AIM OF THE EXERCISE
Every entry below should be repeated exactly; the pictures should not.
Start of RECORDS TO PROCESS
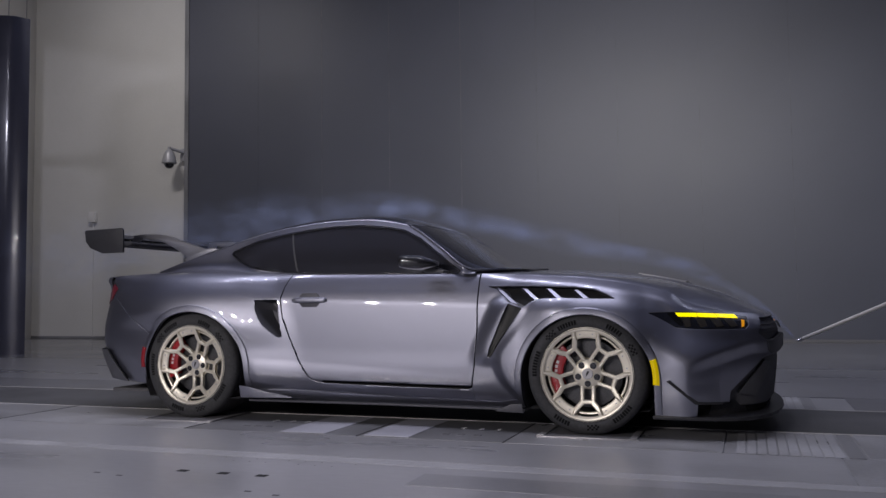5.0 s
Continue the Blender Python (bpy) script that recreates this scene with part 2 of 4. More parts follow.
def patch(P, keep, u0, u1, nu, v0, v1, nv):
    """Vertices and faces of the part of the surface P(u, v) where keep(points, u, v) is positive, with clean edges."""
    U, V = np.meshgrid(np.linspace(u0, u1, nu), np.linspace(v0, v1, nv), indexing="ij")
    S = keep(P(U, V), U, V)
    S = np.where(np.abs(S) < 1e-6, 1e-6, S)
    uv, faces, ids, cuts = [], [], {}, []

    def corner(i, j):
        k = (i, j)
        if k not in ids:
            ids[k] = len(uv)
            uv.append((U[i, j], V[i, j]))
        return ids[k]

    def cross(a, b):
        k = (min(a, b), max(a, b))
        if k not in ids:
            ids[k] = len(uv)
            cuts.append((len(uv), k[0], k[1]))
            uv.append((0, 0))
        return ids[k]
    pos = S > 0
    cnt = pos[:-1, :-1].astype(int) + pos[1:, :-1] + pos[1:, 1:] + pos[:-1, 1:]
    for i, j in zip(*np.nonzero(cnt)):
        c = ((i, j), (i + 1, j), (i + 1, j + 1), (i, j + 1))
        if cnt[i, j] == 4:
            faces.append([corner(*k) for k in c])
            continue
        f = []
        for k in range(4):
            a, b = c[k], c[(k + 1) % 4]
            if pos[a]:
                f.append(corner(*a))
            if pos[a] != pos[b]:
                f.append(cross(a, b))
        if len(f) > 2:
            faces.append(f)
    uv = np.array(uv, float).reshape(-1, 2)
    if cuts:
        n = np.array([c[0] for c in cuts])
        A = np.array([(U[c[1]], V[c[1]], S[c[1]]) for c in cuts])
        B = np.array([(U[c[2]], V[c[2]], S[c[2]]) for c in cuts])
        for _ in range(4):
            t = np.clip(A[:, 2] / (A[:, 2] - B[:, 2]), 0.02, 0.98)
            m = A[:, :2] + (B[:, :2] - A[:, :2]) * t[:, None]
            s = keep(P(m[:, 0], m[:, 1]), m[:, 0], m[:, 1])
            same = (s > 0) == (A[:, 2] > 0)
            s = np.where(np.abs(s) < 1e-9, 1e-9, s)
            A = np.where(same[:, None], np.column_stack([m, s]), A)
            B = np.where(same[:, None], B, np.column_stack([m, s]))
        uv[n] = m
    return P(uv[:, 0], uv[:, 1]), faces


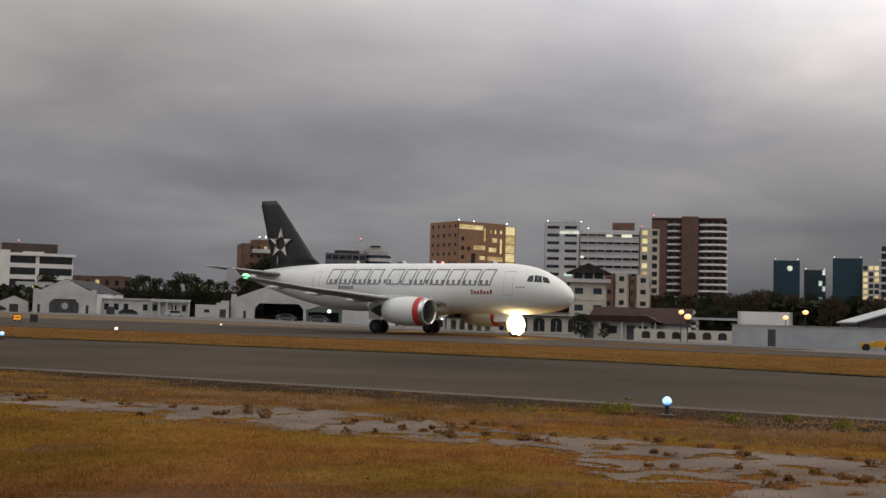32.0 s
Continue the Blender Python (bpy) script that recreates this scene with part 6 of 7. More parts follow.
def parked_plane(az, d, turn, length, label, high_wing=False, twin=True, fin=1.0):
    x, y, z = on_ground(az, d)
    th = thing("parked_airplane", label, "airplane", x, y, z, turn, "parked airplanes")
    k = length / 20.0
    prof = ((0, 0.05), (-0.5, 0.55), (-1.6, 0.95), (-3.4, 1.2), (-12, 1.2), (-15, 0.95), (-18, 0.5), (-20, 0.15))
    part("fuselage", turned(bmesh.new(), [(s * k, r * k) for s, r in prof], (0, 0, 2.2 * k), "x", 14), PARKED_PAINT, th, smooth=True)
    zw = 3.2 * k if high_wing else 1.7 * k
    for side in (-1, 1):
        part("wing", surface(((side * 0.8 * k, 7.0 * k, 3.0 * k, zw, 1), (side * 11 * k, 8.0 * k, 1.6 * k, zw + 0.5 * k, 0.9))), PARKED_PAINT, th, smooth=True)
        part("tailplane", surface(((side * 0.2 * k, 17.6 * k, 2.0 * k, 2.9 * k, 1), (side * 3.6 * k, 18.4 * k, 1.1 * k, 3.0 * k, 0.9))), PARKED_PAINT, th, smooth=True)
        if twin:
            part("engine", turned(bmesh.new(), ((-5.4 * k, 0.1), (-5.9 * k, 0.45 * k), (-8.0 * k, 0.5 * k), (-9.6 * k, 0.2 * k)), (0, side * 3.4 * k, zw), "x", 12), PARKED_PAINT, th, smooth=True)
        part("main_wheel", turned(bmesh.new(), ((-0.12, 0.3), (0, 0.36), (0.12, 0.3)), (-9 * k, side * 1.8 * k, 0.36), "y", 12), TYRE, th)
        part("gear_leg", tube(bmesh.new(), (-9 * k, side * 1.8 * k, 0.36), (-9 * k, side * 1.4 * k, 1.9 * k), 0.09, n=6), AIR_GREY, th)
    for side in ((-1, 1) if twin else ()):
        for turn_ in (20, 110):
            blade = boxes((-0.03, 0.03, -1.5 * k, 1.5 * k, -0.09, 0.09))
            blade.transform(Matrix.Translation((-5.35 * k, side * 3.4 * k, zw)) @ Matrix.Rotation(radians(turn_), 4, "X"))
            part("propeller_blade", blade, DARK_STEEL, th)
    part("tail_fin", surface(((2.4 * k, 15.2 * k, 4.4 * k, 0, 0.8), (3.4 * k, 16.6 * k, 3.2 * k, 0, 0.8), (6.6 * k * fin, 18.4 * k, 1.7 * k, 0, 0.8)), True), PARKED_PAINT, th, smooth=True)
    part("nose_gear", tube(bmesh.new(), (-2.6 * k, 0, 0.05), (-2.6 * k, 0, 1.6 * k), 0.08, n=6), AIR_GREY, th)
    part("cockpit_window", boxes((-2.6 * k, -1.9 * k, -0.86 * k, 0.86 * k, 2.75 * k, 3.05 * k)), DARK_GLASS, th)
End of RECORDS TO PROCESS
ANSWER TO THE PROBLEM
5.0 s
Continue the Blender Python (bpy) script that recreates this scene with part 2 of 4. More parts follow.
def patch(P, keep, u0, u1, nu, v0, v1, nv):
    """Vertices and faces of the part of the surface P(u, v) where keep(points, u, v) is positive, with clean edges."""
    U, V = np.meshgrid(np.linspace(u0, u1, nu), np.linspace(v0, v1, nv), indexing="ij")
    S = keep(P(U, V), U, V)
    S = np.where(np.abs(S) < 1e-6, 1e-6, S)
    uv, faces, ids, cuts = [], [], {}, []

    def corner(i, j):
        k = (i, j)
        if k not in ids:
            ids[k] = len(uv)
            uv.append((U[i, j], V[i, j]))
        return ids[k]

    def cross(a, b):
        k = (min(a, b), max(a, b))
        if k not in ids:
            ids[k] = len(uv)
            cuts.append((len(uv), k[0], k[1]))
            uv.append((0, 0))
        return ids[k]
    pos = S > 0
    cnt = pos[:-1, :-1].astype(int) + pos[1:, :-1] + pos[1:, 1:] + pos[:-1, 1:]
    for i, j in zip(*np.nonzero(cnt)):
        c = ((i, j), (i + 1, j), (i + 1, j + 1), (i, j + 1))
        if cnt[i, j] == 4:
            faces.append([corner(*k) for k in c])
            continue
        f = []
        for k in range(4):
            a, b = c[k], c[(k + 1) % 4]
            if pos[a]:
                f.append(corner(*a))
            if pos[a] != pos[b]:
                f.append(cross(a, b))
        if len(f) > 2:
            faces.append(f)
    uv = np.array(uv, float).reshape(-1, 2)
    if cuts:
        n = np.array([c[0] for c in cuts])
        A = np.array([(U[c[1]], V[c[1]], S[c[1]]) for c in cuts])
        B = np.array([(U[c[2]], V[c[2]], S[c[2]]) for c in cuts])
        for _ in range(4):
            t = np.clip(A[:, 2] / (A[:, 2] - B[:, 2]), 0.02, 0.98)
            m = A[:, :2] + (B[:, :2] - A[:, :2]) * t[:, None]
            s = keep(P(m[:, 0], m[:, 1]), m[:, 0], m[:, 1])
            same = (s > 0) == (A[:, 2] > 0)
            s = np.where(np.abs(s) < 1e-9, 1e-9, s)
            A = np.where(same[:, None], np.column_stack([m, s]), A)
            B = np.where(same[:, None], B, np.column_stack([m, s]))
        uv[n] = m
    return P(uv[:, 0], uv[:, 1]), faces


32.0 s
Continue the Blender Python (bpy) script that recreates this scene with part 6 of 7. More parts follow.
def parked_plane(az, d, turn, length, label, high_wing=False, twin=True, fin=1.0):
    x, y, z = on_ground(az, d)
    th = thing("parked_airplane", label, "airplane", x, y, z, turn, "parked airplanes")
    k = length / 20.0
    prof = ((0, 0.05), (-0.5, 0.55), (-1.6, 0.95), (-3.4, 1.2), (-12, 1.2), (-15, 0.95), (-18, 0.5), (-20, 0.15))
    part("fuselage", turned(bmesh.new(), [(s * k, r * k) for s, r in prof], (0, 0, 2.2 * k), "x", 14), PARKED_PAINT, th, smooth=True)
    zw = 3.2 * k if high_wing else 1.7 * k
    for side in (-1, 1):
        part("wing", surface(((side * 0.8 * k, 7.0 * k, 3.0 * k, zw, 1), (side * 11 * k, 8.0 * k, 1.6 * k, zw + 0.5 * k, 0.9))), PARKED_PAINT, th, smooth=True)
        part("tailplane", surface(((side * 0.2 * k, 17.6 * k, 2.0 * k, 2.9 * k, 1), (side * 3.6 * k, 18.4 * k, 1.1 * k, 3.0 * k, 0.9))), PARKED_PAINT, th, smooth=True)
        if twin:
            part("engine", turned(bmesh.new(), ((-5.4 * k, 0.1), (-5.9 * k, 0.45 * k), (-8.0 * k, 0.5 * k), (-9.6 * k, 0.2 * k)), (0, side * 3.4 * k, zw), "x", 12), PARKED_PAINT, th, smooth=True)
        part("main_wheel", turned(bmesh.new(), ((-0.12, 0.3), (0, 0.36), (0.12, 0.3)), (-9 * k, side * 1.8 * k, 0.36), "y", 12), TYRE, th)
        part("gear_leg", tube(bmesh.new(), (-9 * k, side * 1.8 * k, 0.36), (-9 * k, side * 1.4 * k, 1.9 * k), 0.09, n=6), AIR_GREY, th)
    for side in ((-1, 1) if twin else ()):
        for turn_ in (20, 110):
            blade = boxes((-0.03, 0.03, -1.5 * k, 1.5 * k, -0.09, 0.09))
            blade.transform(Matrix.Translation((-5.35 * k, side * 3.4 * k, zw)) @ Matrix.Rotation(radians(turn_), 4, "X"))
            part("propeller_blade", blade, DARK_STEEL, th)
    part("tail_fin", surface(((2.4 * k, 15.2 * k, 4.4 * k, 0, 0.8), (3.4 * k, 16.6 * k, 3.2 * k, 0, 0.8), (6.6 * k * fin, 18.4 * k, 1.7 * k, 0, 0.8)), True), PARKED_PAINT, th, smooth=True)
    part("nose_gear", tube(bmesh.new(), (-2.6 * k, 0, 0.05), (-2.6 * k, 0, 1.6 * k), 0.08, n=6), AIR_GREY, th)
    part("cockpit_window", boxes((-2.6 * k, -1.9 * k, -0.86 * k, 0.86 * k, 2.75 * k, 3.05 * k)), DARK_GLASS, th)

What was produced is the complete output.